According to research, the majority of home buyers only take a few minutes to make the decision as to whether or not they like a property. Often, there are certain factors that influence a buyer’s decisions before they have even walked through the front door.
According to Adrian Goslett, Regional Director and CEO of RE/MAXof Southern Africa, most experts within the property sector would agree that, generally, the reason a home would not be viewed favourably is its location.
He says aspects such as the property’s proximity to amenities like shopping malls, good schools and recreation areas has an impact on how the property is perceived to be valued by potential buyers. Ideally, Goslett says the property needs to be within an easily accessible range to these elements.
Adversely, he says if the property is located within proximity to power lines or unsightly mobile phone masts, this will have a negative effect on the home’s perceived value.
Apart from the fact that they don’t look great, Goslett says many people don’t want to live near mobile phone masts because they are concerned about the possible negative health implications.
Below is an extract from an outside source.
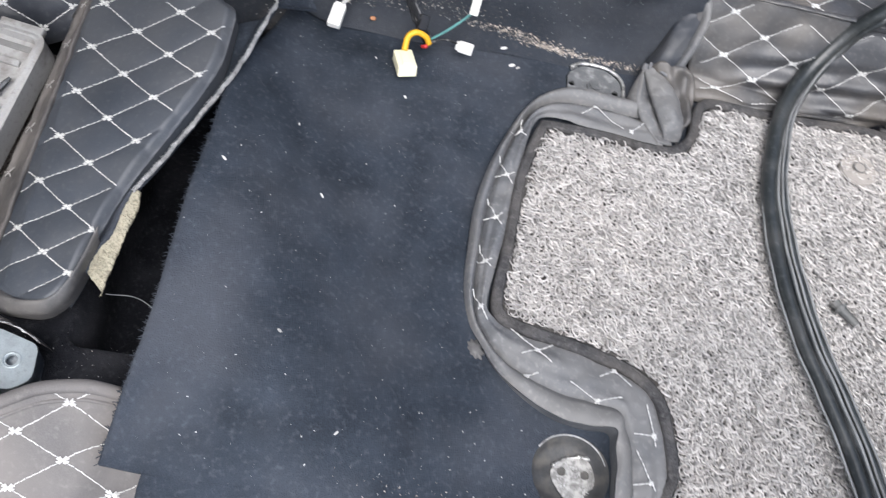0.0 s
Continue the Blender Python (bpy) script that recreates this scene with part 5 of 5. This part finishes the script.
LINTS = [(x, y, 0.7 * k) for x, y, k in ((-0.106, 0.426, 1.6), (-0.030, 0.428, 1.5), (-0.058, 0.494, 1.0), (-0.043, 0.294, 1.3), (0.006, 0.231, 1.2), (0.029, 0.560, 1.1), (-0.002, 0.600, 0.9), (0.110, 0.205, 1.2), (0.119, 0.642, 2.0), (0.128, 0.624, 2.0), (0.134, 0.622, 1.4))]
rng = random.Random(4)
for _ in range(130):
    x, y = rng.uniform(-0.125, 0.12), rng.uniform(0.19, 0.635)
    LINTS.append((x, y, rng.choice((0.12, 0.14, 0.16, 0.2, 0.2, 0.34))))
for _ in range(40):
    LINTS.append((rng.uniform(0.03, 0.15), rng.uniform(0.19, 0.27), rng.choice((0.12, 0.18, 0.3))))
for _ in range(230):
    LINTS.append((rng.uniform(-0.125, 0.11), rng.uniform(0.19, 0.635), rng.choice((0.09, 0.11, 0.14))))
grit = []
for _ in range(1500):
    x = rng.uniform(-0.045, 0.262) if rng.random() < 0.48 else rng.gauss(0.165, 0.035)
    thick = 0.004 if x > 0.08 else 0.0022
    grit.append((x, 0.6572 + rng.gauss(0, thick) * 0.40 - 0.0140 * smooth(0.05, 0.26, x), rng.choice((0.2, 0.25, 0.35, 0.5, 0.9))))
for _ in range(22):
    grit.append((rng.uniform(-0.19, -0.10), rng.uniform(0.63, 0.652), rng.choice((0.2, 0.3, 0.5))))
for _ in range(50):
    grit.append((rng.gauss(0.075, 0.025), rng.gauss(0.205, 0.005), rng.choice((0.25, 0.35, 0.6))))
for i in range(0, 1500, 5):
    LINTS.append((grit[i][0] + 0.002, grit[i][1] - 0.0005, 0.12 + 0.3 * rng.random() ** 2))
crumbs(grit, GRIT, 0.00135, "grit", "sandy grit along the carpet's edge", loose_z, 6, category="grit")
crumbs(LINTS, LINT, 0.0023, "lint", "white lint and crumbs strewn over the carpet", loose_z, 3)
slope = []
for _ in range(170):
    slope.append((rng.uniform(-0.06, 0.24), rng.uniform(0.6555, 0.6635), rng.choice((0.14, 0.18, 0.22, 0.4))))
crumbs(slope, LINT, 0.0016, "lint", "fine white lint clinging to the carpet's slope", loose_z, 12)
specks = []
for _ in range(110):
    specks.append((rng.uniform(-0.27, -0.15), rng.uniform(0.25, 0.31), rng.choice((0.1, 0.14, 0.18, 0.3))))
crumbs(specks, LINT, 0.0018, "lint", "white specks on the bare black floor", floor_z, 9)
chip = bmesh.new()
bmesh.ops.create_icosphere(chip, subdivisions=2, radius=0.0030, matrix=Matrix.Translation((-0.010, 0.646, 0.012)) @ Matrix.Diagonal((1, 0.8, 0.6, 1)))
single("crumb", chip, ORANGE, "orange crumb beside the wiring", "crumb")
As a result, he says the marketability of homes around mobile phone masts can suffer when it’s time to resell.
Basically, Goslett says anything that could be seen by buyers as an annoyance or eyesore will harmfully impact their opinion of a property. Examples of these things could be a noisy highway or airport in the vicinity.
2. Condition of neighbourhood
Goslett says there are also a considerable number of buyers who take into account the condition of the neighbourhood in which the property is located. An area with subpar service delivery that is rundown and poorly maintained will push buyers away, even if the property itself is well looked after.
If the neighbourhood has deteriorated over time, the home’s value and marketability will also decrease.
Goslett says regardless of the external factors that could impact the home’s marketability, it is still vital for homeowners to ensure that their particular home has curb appeal and stands out from the competition.
If a buyer has the choice between two homes in the same area that both offer the same or similar features, they are more likely to buy the one that is well-maintained and aesthetically appealing.
If the home’s curb appeal becomes the determining factor – a fresh coat of paint and a mowed, weeded and decluttered lawn could make all the difference, he says.
3. Parking availability
According to Goslett, another factor that many buyers are considering is the availability of parking. Garages and off-street parking are particularly popular among buyers.
In heavily populated metros such as the Cape Town CBD, off-street parking – or lack thereof – can seriously influence the property’s perceived value with buyers. While most properties will have some kind of allocated parking space for residents, some buyers also want additional parking for visitors.
4. Unorthodox home renovations
Although most renovations will increase the marketability of a home, certain unorthodox renovations will negatively impact a property’s value.
Renovations that are specific to the current owner’s tastes or interests, such as a gym or greenhouse, may not appeal to buyers viewing the home.
Unfinished renovations or poor workmanship can also devalue the property. There is no reasonable explanation for below-standard DIY renovations that could be expensive to rectify.
It is also important that if any major renovations have been undertaken, all documentation and permission has been granted by the necessary governing bodies.
If possible, Goslett says homeowners should try at all costs to avoid the pitfalls that could devalue their property. Likewise, he says buyers should do the necessary research to avoid buying a property that could become a financial burden in the future.
Knowledge is an essential key for buyers looking to invest in a property that will appreciate in value over the long term, he says.